Ned didn't order a glass of wine with his pork chops, which may have been a blessing, because Ned gets more animated, vocal and flamboyantly Southern after a swig or two. But even stone-cold sober, he embarked on a long-winded soliloquy about his meal. He loved every morsel.

At the Peach Tree, pork chops can be prepared four ways: grilled, deep-fried, barbecued, or smothered in thick brown gravy. Ned couldn't decide which sounded best and was thrilled when our server offered him the option of getting two different chops, one grilled, the other blanketed in gravy. "They're fabulous," Ned said, relishing each bite. "Better than Mama used to make."

I can only vaguely recall my own mother's ill-fated attempt to make salmon croquettes, but I do remember that she once tried a magazine recipe and came up with something that could be identified as neither salmon nor croquette. The jazz singer Queen Bey has long insisted that the Peach Tree's crispy, cornmeal-breaded patties are the best in town. I think they could be the only croquettes in the city; I can't remember the last time I saw the dish on another local menu.

I was game to play croquette, and I also ordered the fish cakes, which were served, like all entrées at the Peach Tree, with a choice of two side dishes. The cornbread dressing and simmered collard greens were calling me, and the combination was terrific. The croquettes' paper-thin crispy crust encased a light, fluffy filling of pink salmon, eggs and onion. It was tasty enough not to require tartar sauce, but what the hell, I added it anyway. The fluffy ball of cornbread dressing was seasoned with green peppers, and the collard greens, just slightly bitter, were delicious.

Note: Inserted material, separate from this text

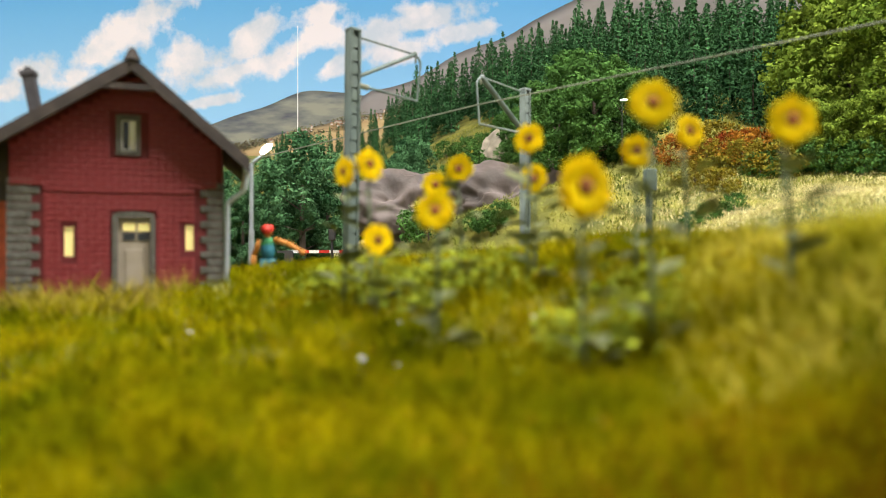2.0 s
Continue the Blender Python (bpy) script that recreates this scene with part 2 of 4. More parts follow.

When I returned for dinner with Marilyn and Lou Jane, we got right down to business with the hefty appetizer platter called the Down-Home Sampler. A couple could easily make a full dinner out of this array of "jazzy" chicken wings (more sweet than spicy); fried shrimp and catfish fingers; and lots of surprisingly ungreasy deep-fried mushrooms, okra and thin-sliced green tomatoes.